WORK TO COMPLETE -
Reproduce each line that includes the word "with".

-- BEGIN DATA PROVIDED --

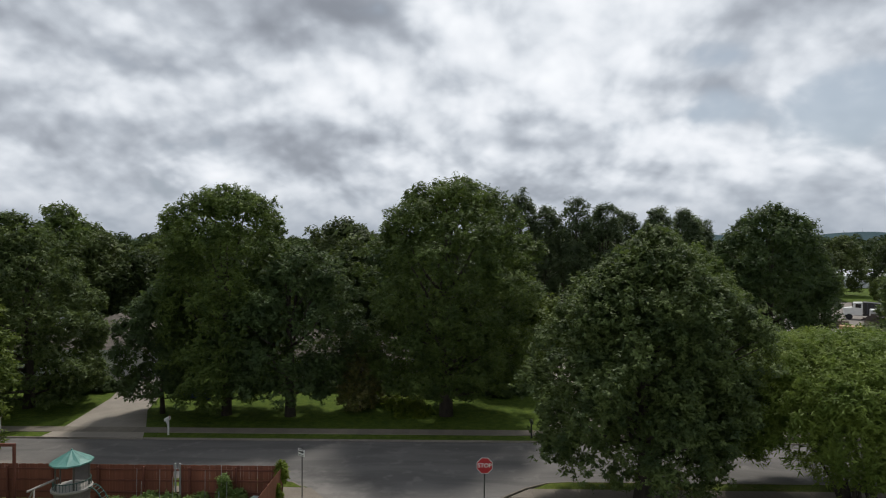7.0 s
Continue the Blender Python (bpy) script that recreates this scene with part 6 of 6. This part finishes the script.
def lumber(x, y, rot, label, mat, w=2.6, rows=4):
    th = thing("timber_stack", label, "timber stack", "timber stacks", at=pose(x, y, 0.02, 0, 0, rot))
    for k in range(rows):
        for j in range(6):
            part("plank", box((-w / 2, -0.9 + 0.31 * j, 0.1 + 0.16 * k), (w / 2, -0.62 + 0.31 * j, 0.24 + 0.16 * k), 0.01), mat, th)
    for s in (-w / 3, w / 3):
        part("bearer", box((s - 0.06, -0.95, 0.0), (s + 0.06, 0.95, 0.1)), mat, th)


NEWWOOD = surface("new_timber", (0.50, 0.33, 0.17), (0.42, 0.27, 0.13), (0.34, 0.22, 0.11), 1.5, 12.0, 0.8)
lumber(58.4, 97.5, -25, "stack of grey-brown planks in the yard", TIMBER, 3.2, 6)
lumber(58.6, 93.0, -20, "stack of fresh orange planks in the yard", NEWWOOD, 4.0, 4)
shed = simple_house("shed", "low pale shed with a dark brown roof", 57.5, 66.0, 84.5, 89.5, 2.1, 3.2, surface("dark_roof", (0.07, 0.055, 0.05), (0.09, 0.07, 0.06), None, 1.0, 9.0, 0.9), TANWALL, "x", 0.0, 0.3)
hall = simple_house("long_building", "long low building with a pale metal roof", 100.0, 175.0, 184.0, 198.0, 3.6, 5.2, surface("pale_metal_roof", (0.62, 0.64, 0.66), (0.56, 0.58, 0.60), (0.50, 0.52, 0.54), 0.3, 3.0, 0.5), SIDING, "x", 0.0)
for i in range(6):
    house_window(hall, 106 + i * 7.0, 108 + i * 7.0, 184.0, 1.0, 2.4)
fr = simple_house("far_house", "small pale house among the distant trees", 150, 172, 330, 342, 3.0, 5.5, plain("pale_far_roof", (0.5, 0.5, 0.5)), SIDING, "x", 3.0)
bush("small_shrub_tree", "small round tree on the grass before the long building", "tree", 82.5, 142.0, 4.0, 6.0, LEAF_OAK, 3500, 0.5, 300, base=1.2)
setting("grass_far_yard", prism([(76, 141), (120, 134), (150, 180), (92, 183)], -0.13, 0.0), GRASS_FAR, "mown grass before the long building", "grass")
OLIVE = plain("red_machine", (0.36, 0.05, 0.03), 0.5)
th = thing("loader", "small red machine standing on the bare earth", "loader", at=pose(31.5, 122, 0.0, 0, 0, 20))
part("body", box((-1.4, -0.8, 0.6), (1.4, 0.8, 1.6), 0.1), OLIVE, th)
part("cab", box((-0.6, -0.7, 1.6), (0.6, 0.7, 2.7), 0.08), DARKGLASS, th)
for s in (-0.9, 0.9):
    for y in (-0.85, 0.85):
        part("wheel", disc((s, y, 0.5), (0, 1, 0), 0.5, 0.3, 18), TYRE, th)

# ---------------------------------------------------------------- grass tufts along edges


def tufts():
    r = np.random.default_rng(9)
    pts = []
    def along(p, q, n, spread):
        t = r.random(n)[:, None]
        pts.append(np.array(p) + (np.array(q) - np.array(p)) * t + r.normal(0, spread, (n, 2)))
    along((-8.92, 21.7), (-8.92, 30.5), 1500, 0.06)
    p = np.concatenate(pts)
    m = len(p)
    h = r.uniform(0.03, 0.085, m)
    a = r.uniform(0, 2 * math.pi, m)
    dxy = np.stack([np.cos(a), np.sin(a)], 1) * 0.02
    lean = r.normal(0, 0.03, (m, 2))
    v = np.zeros((m, 3, 3))
    v[:, 0, :2], v[:, 1, :2], v[:, 2, :2] = p - dxy, p + dxy, p + lean
    v[:, :2, 2], v[:, 2, 2] = LAWN_Z - 0.005, LAWN_Z + h
    ob = link_mesh("grass_tufts", mesh_np("grass_tufts", v.reshape(-1, 3), np.arange(3 * m).reshape(-1, 3), leafy("grass_blades", (0.07, 0.11, 0.016), (0.14, 0.17, 0.03), 0.3, 0.8)))
    tagged(ob, "short green grass blades on the lawns", "grass", kind="stuff")


tufts()

# ---------------------------------------------------------------- joints of pavements, then shingles and bricks piece by piece


def slab_walk(y0, y1, x0, x1, name, parent_name):
    par = bpy.data.objects[parent_name]
    w = 1.2
    me = mesh_np("slab", [(0.006, 0.006, 0), (w - 0.006, 0.006, 0), (w - 0.006, y1 - y0 - 0.006, 0), (0.006, y1 - y0 - 0.006, 0), (0.02, 0.02, 0.012), (w - 0.02, 0.02, 0.012), (w - 0.02, y1 - y0 - 0.02, 0.012), (0.02, y1 - y0 - 0.02, 0.012)],
                 [(4, 5, 6, 7), (0, 1, 5, 4), (1, 2, 6, 5), (2, 3, 7, 6), (3, 0, 4, 7)], WALK)
    for i in range(int((x1 - x0) / w)):
        link_mesh("slab", me, par, m=Matrix.Translation((x0 + i * w, y0, LAWN_Z + 0.012)))


slab_walk(41.48, 42.65, -60, 28, "slab", "pavement_far")
slab_walk(31.25, 32.4, 3.6, 40, "slab", "pavement_right")
slab_walk(30.8, 32.28, -30, -8.6, "slab", "pavement_left")
for item in LATE:
    if item[0] == "shingle":
        _, roof, kind, faces = item
        mat_ = SHINGLE_GREY if kind == "grey" else SHINGLE_BROWN
        me = tab_mesh("shingle", mat_)
        vs, ff, count = [], [], 0
        for f, pick in faces:
            ones, v, q = shingles(f, pick)
            ff += [tuple(i + len(vs) for i in t) for t in q]
            vs += v
            for m in ones:
                if count < 300:
                    link_mesh("shingle", me, roof, m=m)
                    count += 1
                else:
                    b = len(vs)
                    vs += [m @ Vector(p) for p in ((0.004, 0, 0), (0.316, 0, 0), (0.313, 0, 0.008), (0.007, 0, 0.008), (0.316, 0.174, 0.004), (0.004, 0.174, 0.004))]
                    ff += [(b, b + 1, b + 2, b + 3), (b + 3, b + 2, b + 4, b + 5)]
        tagged(link_mesh("shingle_field", mesh_np("shingle_field", vs, ff, mat_), roof), kind="stuff")
    else:
        _, house, runs = item
        whole = [(m, w) for run in runs for m, w in run if abs(w - BRICK_W) < 0.002]
        rest = [(m, w) for run in runs for m, w in run if abs(w - BRICK_W) >= 0.002]
        # the bricks high on the corner nearest the camera stand singly
        key = lambda t: (t[0].translation - Vector((-14.4, 12.6, 2.4))).length
        whole.sort(key=key)
        v, f = brick_arrays([(Matrix.Identity(4), BRICK_W)])
        me = mesh_np("brick", v, f, BRICK)
        for m, w in whole[:300]:
            link_mesh("brick", me, house, m=m)
        v, f = brick_arrays(whole[300:] + rest)
        tagged(link_mesh("brickwork", mesh_np("brickwork", v, f, BRICK), house), kind="stuff")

-- END DATA PROVIDED --

RESULT OF THE TASK -
Continue the Blender Python (bpy) script that recreates this scene with part 6 of 6. This part finishes the script.
shed = simple_house("shed", "low pale shed with a dark brown roof", 57.5, 66.0, 84.5, 89.5, 2.1, 3.2, surface("dark_roof", (0.07, 0.055, 0.05), (0.09, 0.07, 0.06), None, 1.0, 9.0, 0.9), TANWALL, "x", 0.0, 0.3)
hall = simple_house("long_building", "long low building with a pale metal roof", 100.0, 175.0, 184.0, 198.0, 3.6, 5.2, surface("pale_metal_roof", (0.62, 0.64, 0.66), (0.56, 0.58, 0.60), (0.50, 0.52, 0.54), 0.3, 3.0, 0.5), SIDING, "x", 0.0)